417 yards and 4 touchdowns. Those are the statistics that you will hear over and over again this week as the Philadelphia Eagles prepare to take on a Buccaneers team that shook the world just a few days ago. Journeyman quarterback Ryan Fitzpatrick looked into the face of losing, grinned and proceeded to cheat it once again. The veteran lifted his Bucs team to a stunning 48-40 win over the Saints, who went into the fixture as -10 point favorites. Was this the biggest shock of week one? Absolutely. Will week two see an even bigger one? Potentially.
Unfortunately for Fitzpatrick however, this won’t necessarily end in his favor. Sure, Fitzpatrick rekindled the form of his Buffalo years, finding comfort in his safety blanket, Mike Evans, but he won’t have such an easy job this time around. Let’s not take anything away from the quarterback now in his 14th season, he played one hell of a game…but so did his offensive line.
Against the Saints, Fitzpatrick was hit just twice and his offensive line allowed 4 tackles for a loss. With all the time in the world, Fitzpatrick was able to test the Saints secondary underneath consistently, firing at a 75% completion rate. Those numbers are simply absurd and were largely inflated by the fact that New Orleans has next to no presence in the trenches. The team finished with 7 total pressures, ranking 27th of 28 teams and the only player to hurry the quarterback more than once was Alex Okafor.
Fitzpatrick will face a very different situation when he lines up opposite Fletcher Cox who will be staring deep into his soul. The Eagles weren’t just able to completely stifle the Falcons inside the red zone, but hit Matt Ryan a thumping 13 times, batting down 10 passes and driving home 9.5 tackles for a loss. No passing touchdowns and a plucked pass from Rasul Douglas acted as the cherry on the cake for a defense that decimated the pride of the NFC South.
“We were collapsing the pocket, and a couple of those throws the quarterback could barely even get it off.” Jim Schwartz explained earlier this week. “He was on the clock. He didn’t want to take a sack and have the clock run out; didn’t want to throw an interception and put the quarterback in a little bit of a bind.”
To make things even worse for the Bucs, it’s not like Fitzpatrick has had great success against the Eagles either. When the two last met in 2015, he was forced to throw 58 times, tossing 3 interceptions and 2 touchdowns. He was hit 9 times during that game. In the two games against a Jim Schwartz defense, Fitzpatrick has completed 60% of his passes, thrown 2 touchdowns and 3 interceptions, averaging 6.8 yards per attempt. That sounds like a very different quarterback to the one who just ripped the Saints secondary to shreds, doesn’t it?

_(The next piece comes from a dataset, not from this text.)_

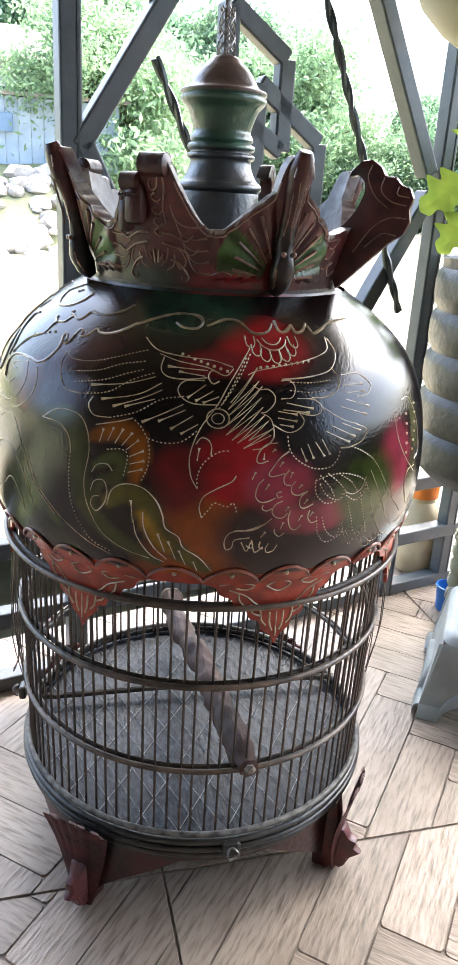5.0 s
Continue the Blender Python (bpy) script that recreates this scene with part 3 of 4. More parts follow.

The Eagles have a pass-rush that is unrelenting and a huge reason behind that is the rotation. Whether it’s Chris Long and Brandon Graham, or Derek Barnett and Michael Bennett, this unit does not rest. Schwartz continues to find new ways to harness the potential within that locker room, while keeping his starters at 100% and allowing the ‘fresh legs’ effect to beat down on worn out offensive linemen.
“So I think you need to have unselfish players.” The Eagles defensive coordinator said when asked about the success behind his never-ending defensive end rotation. “It just needs to be stressed. I think when you show plays like those last five plays in the game when they were fresh and they were coming and it didn’t matter who was in the game, I think that that goes a long way to selling those kind of things.
It’s good for not just one game, but over the course of the season. I think our players recognize that. I think it also goes to another theme of what we’ve been talking about: you have to trust a guy that he can go in and make those plays.
If you want to rotate players, you need to have players that can be the field. You can’t say, ‘Well, ‘this’ guy can’t be out there in ‘this’ situation or ‘this’ situation or ‘this’ situation or ‘this’ situation,’ and then he doesn’t play very much snaps in the game.
So we have trust in those players. They work hard together. They realize it’s about the group, it’s not about them individually. That’s where the production counts.”
If the Bucs offensive line show shades of 2017, where they allowed a total of 100 quarterback hits and 41 sacks, they’re going to have an extremely painful and frustrating day against an Eagles defense that has somehow gotten even better in a shortened offseason.
Should Fitzpatrick’s effortless deconstruction of the Saints act as a warning? The bigger they are, the harder they fall.